The effect of sampling artifacts on the mass concentrations obtained by manual PM2.5 samplers

• Main Authors: Lin, Sih-Fan, 林思帆
• Other Authors: Tsai, Chuen-Jinn
• Format: Others
• Language: zh-TW
• Published: 2013
• Online Access: http://ndltd.ncl.edu.tw/handle/35667505634545142500

碩士 === 國立交通大學 === 環境工程系所 === 102 === In this study, the multi-filter PM10-PM2.5 sampler (MFPPS) was collocated with a dichotomous sampler (Dichot, Andersen, Model SA-241), a WINS PM2.5 sampler (Thermo, Model 2000-FRM), and a tapered element oscillating microbalance with the filter dynamic measurement system (FDMS-TEOM, Thermo, Model 1405-DF) were conducted at Taiwan Nation Chiao-Tung University (NCTU) campus.
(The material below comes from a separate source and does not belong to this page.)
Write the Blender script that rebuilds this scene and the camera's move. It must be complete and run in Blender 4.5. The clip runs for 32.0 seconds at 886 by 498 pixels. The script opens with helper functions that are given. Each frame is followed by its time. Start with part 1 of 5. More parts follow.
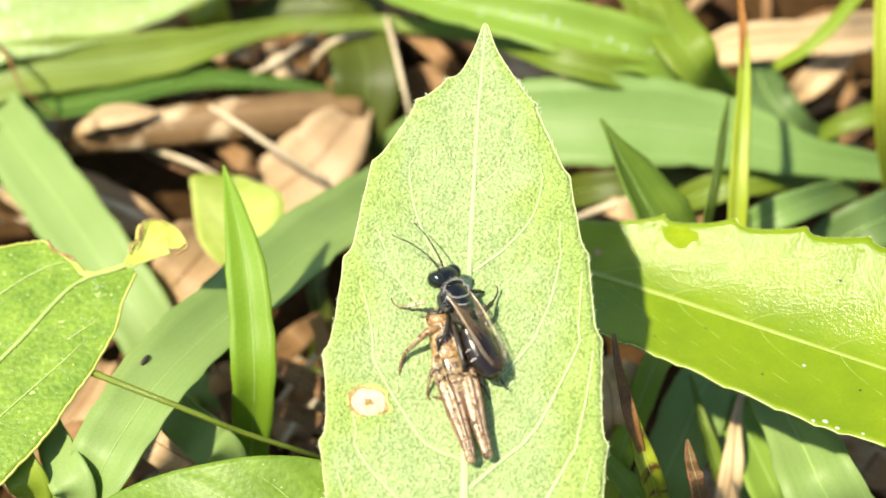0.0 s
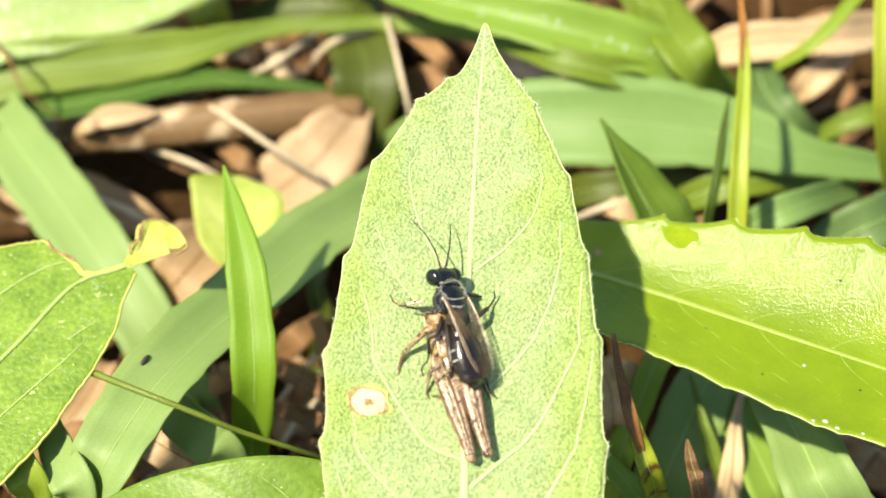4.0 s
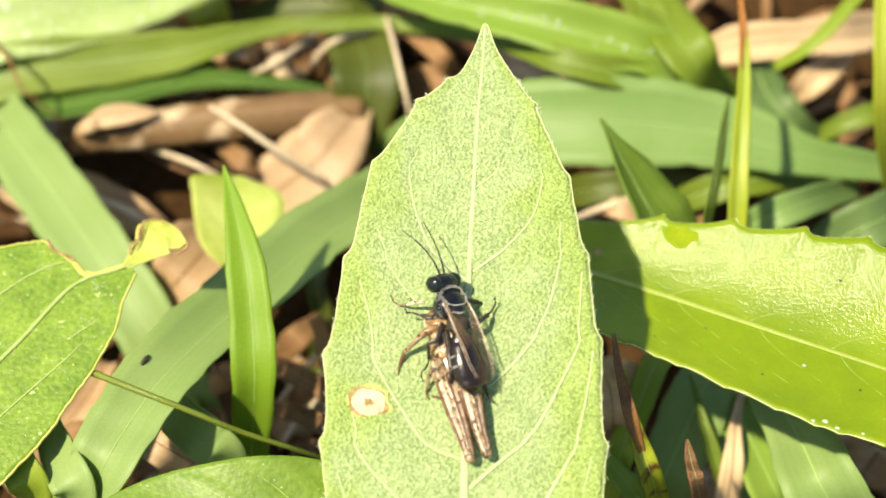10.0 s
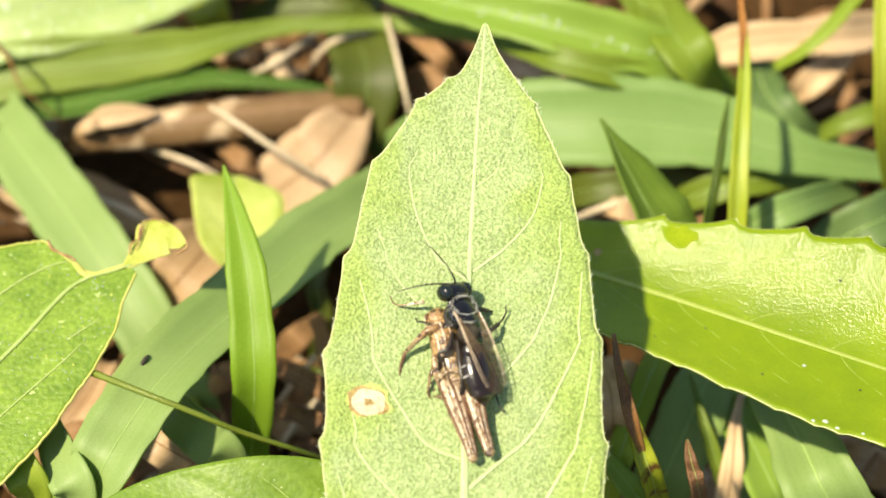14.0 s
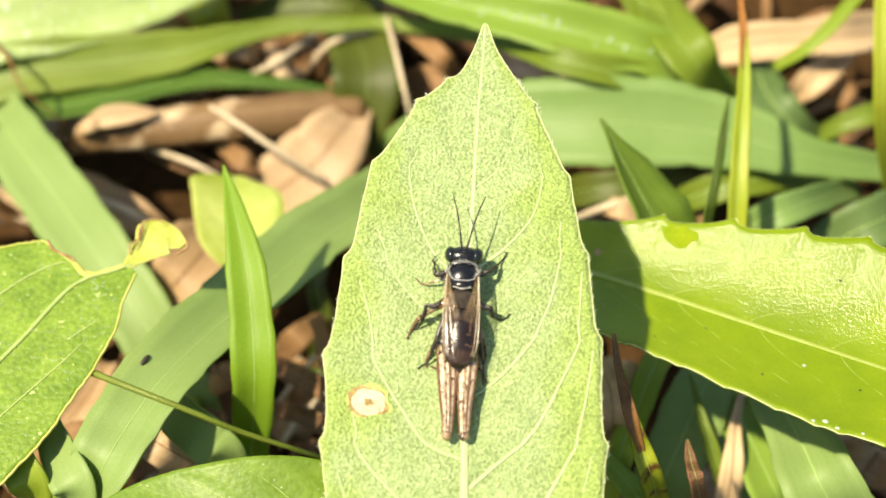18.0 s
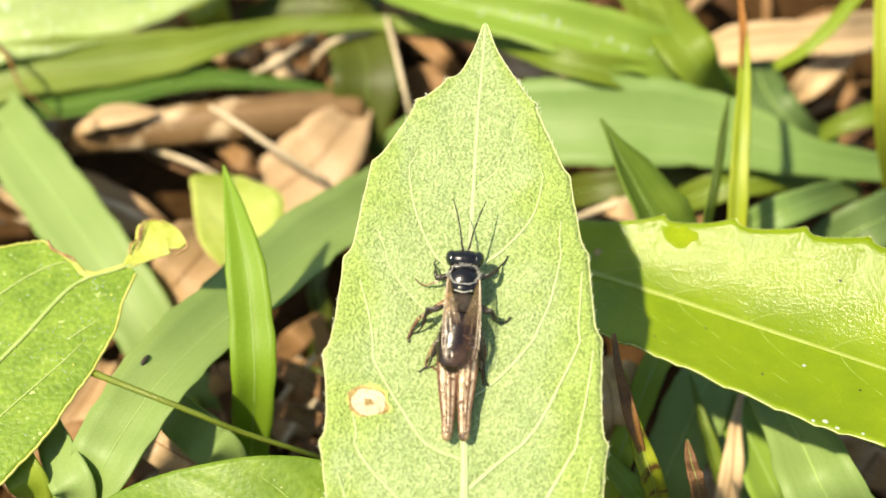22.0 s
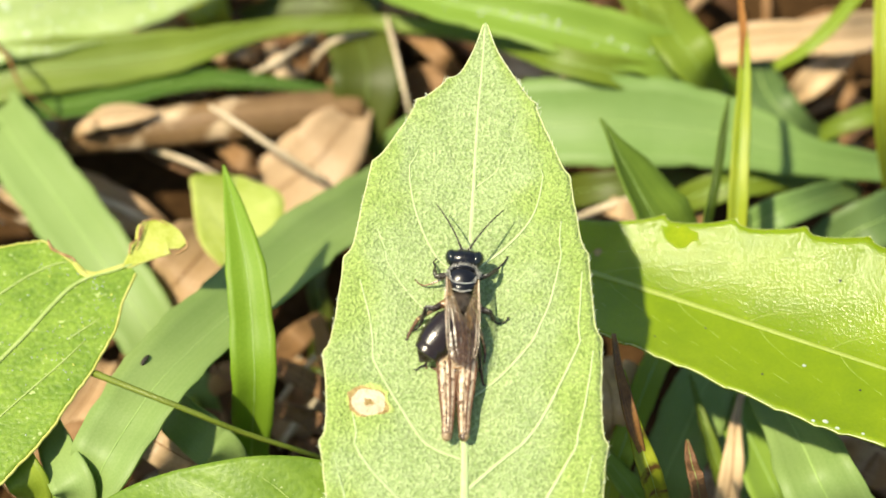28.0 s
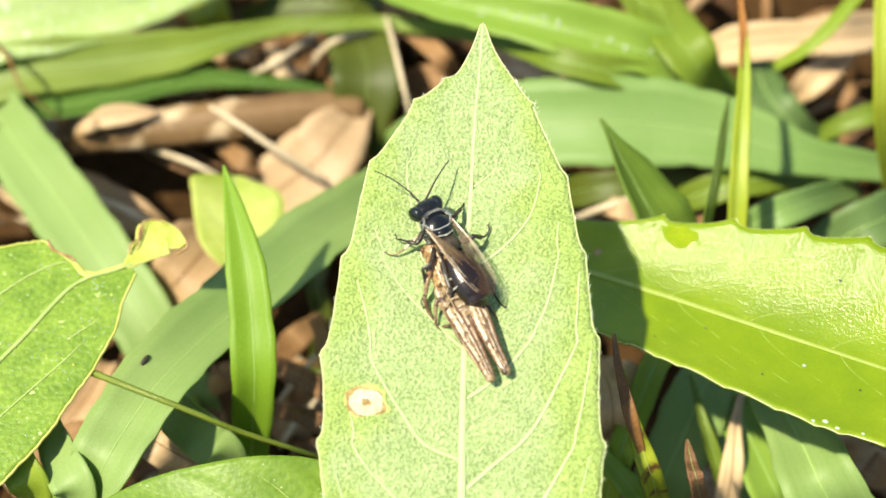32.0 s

In order to evaluate the evaporation loss of fine particles (PM2.5), porous metal denuders (PMDs) were installed in sampling channels of the MFPPS to measure the concentration of evaporated ion species during sampling. Results showed that the evaporation loss in PM2.5 was severe during sampling, accounting for 5.8 to 36.0 % of the corrected daily average PM2.5 concentration (PM2.5,Mcorr) and the percentage increased with decreasing loaded particle mass and increasing filtration velocity. During 24-h sampling, the evaporated NH4+, NO3- and Cl- concentrations accounted for 9.5 ± 6.2, 5.4 ± 3.7, and 2.0 ± 1.3 % in PM2.5,Mcorr, respectively, or 46.4 ± 19.2, 66.9 ± 18.5, and 74.4 ± 14.0 %, in the concentration of each species, respectively. The PM2.5,Mcorr concentration was decreased by 3.5 ± 1.8 % after 24-h conditioning, and was further decreased by 5.1 ± 1.7, 6.2 ± 2.5, 7.4 ± 3.3 and 8.5 ± 3.2 % after 48, 72, 96, and 120-h conditioning, respectively. Due to the evaporation loss, daily average PM2.5 concentrations measured by the WINS, Dichot, and MFPPS were lower than those the FDMS-TEOM by 16.6 ± 9.0, 15.2 ± 10.6 and 12.5 ± 8.8 %, respectively. When the MFPPS PM2.5 concentrations were corrected for the evaporated loss determined by the PMD, good agreement with those by the FDMS-TEOM was achieved. This indicates the FDMS-TEOM with the capability to adjust for sampling artifacts is an accurate real-time PM2.5 monitor.